Jak zarejestrować czasopismo internetowe?
Chciałbym stworzyć czasopismo, które najpierw będzie dostępne tylko w internecie, a w przyszłości może druk. Jak wygląda rejestracja takiego czasopisma?
4 Odpowiedzi
Ja rejestrowałam domenę blogową jako tygodnik, wiec i z innymi nie powinno być problemu.

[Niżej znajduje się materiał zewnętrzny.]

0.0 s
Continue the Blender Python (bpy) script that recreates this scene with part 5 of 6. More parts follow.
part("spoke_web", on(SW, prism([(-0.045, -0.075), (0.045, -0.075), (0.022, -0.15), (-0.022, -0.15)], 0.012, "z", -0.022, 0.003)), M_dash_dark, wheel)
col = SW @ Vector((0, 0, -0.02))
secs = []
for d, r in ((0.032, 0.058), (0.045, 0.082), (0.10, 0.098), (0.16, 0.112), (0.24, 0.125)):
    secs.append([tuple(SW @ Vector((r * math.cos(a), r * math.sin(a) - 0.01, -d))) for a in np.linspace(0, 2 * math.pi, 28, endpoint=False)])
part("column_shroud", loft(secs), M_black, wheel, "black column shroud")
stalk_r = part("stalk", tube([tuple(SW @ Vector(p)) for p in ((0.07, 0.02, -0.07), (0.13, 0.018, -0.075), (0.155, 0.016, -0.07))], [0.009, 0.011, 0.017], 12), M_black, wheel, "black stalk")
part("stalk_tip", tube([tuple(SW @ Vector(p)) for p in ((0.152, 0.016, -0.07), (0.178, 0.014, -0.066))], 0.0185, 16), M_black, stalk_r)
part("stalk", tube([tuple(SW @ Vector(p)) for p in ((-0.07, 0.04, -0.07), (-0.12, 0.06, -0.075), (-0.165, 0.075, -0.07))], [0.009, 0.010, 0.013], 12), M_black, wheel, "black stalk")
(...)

Generalnie to przestarzałe prawo prasowe nie uznaje definicji prasy w oparciu o internet. Ale domyślnie tak jest – tzn. jeśli ktoś chce działać na niekorzyść czyjąś (np. za sprawą niekorzystnych publikacji w internecie) wtedy może spr. czy ten ktoś ma zarejestrowaną domenę w sądzie jako gazetę.
A robi się to tak:
Składa się wniosek do Sądu Okręgowego
Wpłaca się opłatę sądową – w styczniu wynosiła ona 40 zł
Czeka się miesiąc czasu na pismo z sądu
– Jeśli po miesiącu czasu nie dostaniesz odp. ustawa domyślnie pozwala legalnie działać dziennikarzom i wydawcom jako prasie – czyli jesteś już oficjalnie właścicielem magazynu.

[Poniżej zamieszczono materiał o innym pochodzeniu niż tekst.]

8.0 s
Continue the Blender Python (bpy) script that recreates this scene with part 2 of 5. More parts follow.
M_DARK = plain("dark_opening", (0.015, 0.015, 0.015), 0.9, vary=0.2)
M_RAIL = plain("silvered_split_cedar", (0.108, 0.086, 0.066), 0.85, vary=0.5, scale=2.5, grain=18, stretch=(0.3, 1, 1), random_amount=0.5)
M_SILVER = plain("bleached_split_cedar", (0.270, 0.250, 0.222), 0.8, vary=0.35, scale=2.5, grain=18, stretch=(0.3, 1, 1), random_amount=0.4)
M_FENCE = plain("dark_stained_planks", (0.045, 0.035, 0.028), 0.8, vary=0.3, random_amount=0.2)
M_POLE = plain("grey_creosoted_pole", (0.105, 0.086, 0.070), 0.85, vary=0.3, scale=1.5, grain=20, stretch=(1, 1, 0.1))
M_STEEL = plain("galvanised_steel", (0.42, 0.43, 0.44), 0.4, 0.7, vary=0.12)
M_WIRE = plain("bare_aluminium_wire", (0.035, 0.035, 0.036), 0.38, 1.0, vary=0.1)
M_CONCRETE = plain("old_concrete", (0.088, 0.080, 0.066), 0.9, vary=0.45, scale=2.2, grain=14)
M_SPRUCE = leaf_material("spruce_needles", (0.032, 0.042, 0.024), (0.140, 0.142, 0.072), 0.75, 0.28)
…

Wniosek zawiera dokładne dane osoby redaktora naczelnego, wydawcy, adres redakcji oraz częstotliwość ukazywania się magazynu. Musisz określić w jaim trybie będziesz go wydawała.Tzn dziennik (min. 5 razy w tyg, tygodnik- od 1-do 3 razy) oraz miesięcznik, kwartalnik itp.
Takie pismo-wzór, z łatwością znajdziesz w internecie. Wpisz w wyszukiwarkę „zarejestrowanie czasopisma”. Na pewno jest wzór tego dokumentu na stronie Sądu Okręgowego we Wrocławiu – zmieniasz tylko adres. Wzor dokumentu jest taki sam dla sądów w całej Polsce;)
Mam nadzieję, że pomogłam
A to ciekawa sprawa z miesiącem czekania na pismo sądowe. W zasadzie wygląda na to, że skoro i tak po miesiącu zaczynają przysługiwać prawa, to już po zrobieniu opłaty można zacząć działać. Dlaczego urząd miałby się nie zgodzić?

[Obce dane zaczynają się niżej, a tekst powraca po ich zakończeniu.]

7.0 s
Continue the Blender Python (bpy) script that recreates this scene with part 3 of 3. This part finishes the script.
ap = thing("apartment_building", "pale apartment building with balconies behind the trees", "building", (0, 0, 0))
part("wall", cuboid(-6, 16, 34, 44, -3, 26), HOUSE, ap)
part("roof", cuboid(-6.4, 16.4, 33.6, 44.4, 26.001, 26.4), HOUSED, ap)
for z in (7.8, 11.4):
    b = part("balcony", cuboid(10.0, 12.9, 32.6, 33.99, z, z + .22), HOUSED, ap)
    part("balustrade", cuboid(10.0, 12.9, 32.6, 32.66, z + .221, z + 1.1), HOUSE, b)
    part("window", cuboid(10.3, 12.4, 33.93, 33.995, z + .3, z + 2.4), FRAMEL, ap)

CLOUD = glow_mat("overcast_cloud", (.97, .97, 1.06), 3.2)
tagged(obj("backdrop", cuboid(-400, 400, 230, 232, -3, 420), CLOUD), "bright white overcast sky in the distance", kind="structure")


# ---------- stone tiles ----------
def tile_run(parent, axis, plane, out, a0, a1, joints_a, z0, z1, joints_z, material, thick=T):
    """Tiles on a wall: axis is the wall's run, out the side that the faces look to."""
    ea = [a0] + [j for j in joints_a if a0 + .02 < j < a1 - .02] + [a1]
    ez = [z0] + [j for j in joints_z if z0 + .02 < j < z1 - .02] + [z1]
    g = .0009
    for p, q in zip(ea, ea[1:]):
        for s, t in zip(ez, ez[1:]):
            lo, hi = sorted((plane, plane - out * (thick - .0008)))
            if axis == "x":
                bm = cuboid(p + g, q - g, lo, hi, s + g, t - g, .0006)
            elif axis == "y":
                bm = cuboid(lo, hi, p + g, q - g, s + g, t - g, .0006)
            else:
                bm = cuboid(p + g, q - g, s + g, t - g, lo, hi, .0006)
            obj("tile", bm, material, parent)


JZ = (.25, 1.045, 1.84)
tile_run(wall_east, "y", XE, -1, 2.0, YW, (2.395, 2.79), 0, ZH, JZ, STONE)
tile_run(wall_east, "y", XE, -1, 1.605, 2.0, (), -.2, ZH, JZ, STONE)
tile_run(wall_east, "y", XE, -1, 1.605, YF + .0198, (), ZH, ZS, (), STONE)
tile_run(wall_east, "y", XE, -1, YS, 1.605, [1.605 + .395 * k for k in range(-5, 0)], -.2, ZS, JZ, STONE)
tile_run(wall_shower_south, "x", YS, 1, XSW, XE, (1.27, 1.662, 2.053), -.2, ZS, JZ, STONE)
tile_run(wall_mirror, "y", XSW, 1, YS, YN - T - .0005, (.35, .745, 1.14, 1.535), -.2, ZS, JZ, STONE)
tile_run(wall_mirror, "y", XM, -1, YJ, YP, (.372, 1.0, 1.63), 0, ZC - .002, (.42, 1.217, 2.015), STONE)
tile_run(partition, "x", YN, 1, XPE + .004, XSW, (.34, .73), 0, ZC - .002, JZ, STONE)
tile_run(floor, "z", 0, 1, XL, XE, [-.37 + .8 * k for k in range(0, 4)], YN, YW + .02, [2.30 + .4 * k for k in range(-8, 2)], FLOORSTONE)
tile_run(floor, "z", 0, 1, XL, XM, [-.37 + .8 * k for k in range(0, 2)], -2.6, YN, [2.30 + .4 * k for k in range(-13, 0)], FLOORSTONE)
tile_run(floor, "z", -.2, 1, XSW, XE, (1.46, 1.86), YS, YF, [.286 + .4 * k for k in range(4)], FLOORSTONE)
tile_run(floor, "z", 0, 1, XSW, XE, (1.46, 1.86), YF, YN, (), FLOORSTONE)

W tym momencie, patrząc na sytuację społeczno-ekonomiczna to nie głupi pomysł założyć ciekawe pismo internetowe. Papierologia zawsze wydaje się być zagmatwana, ale nie wydaje mi się, żeby to było jakieś nadwyraz uciążliwe żeby poczekać odrobinę na pozwolenie publikowania.
W sumie to dobry pomsył żeby w tych czasach załozyć czasopismo internetowe. Bo przeciez klasyczne gazety już przeszły dawno do lamusa.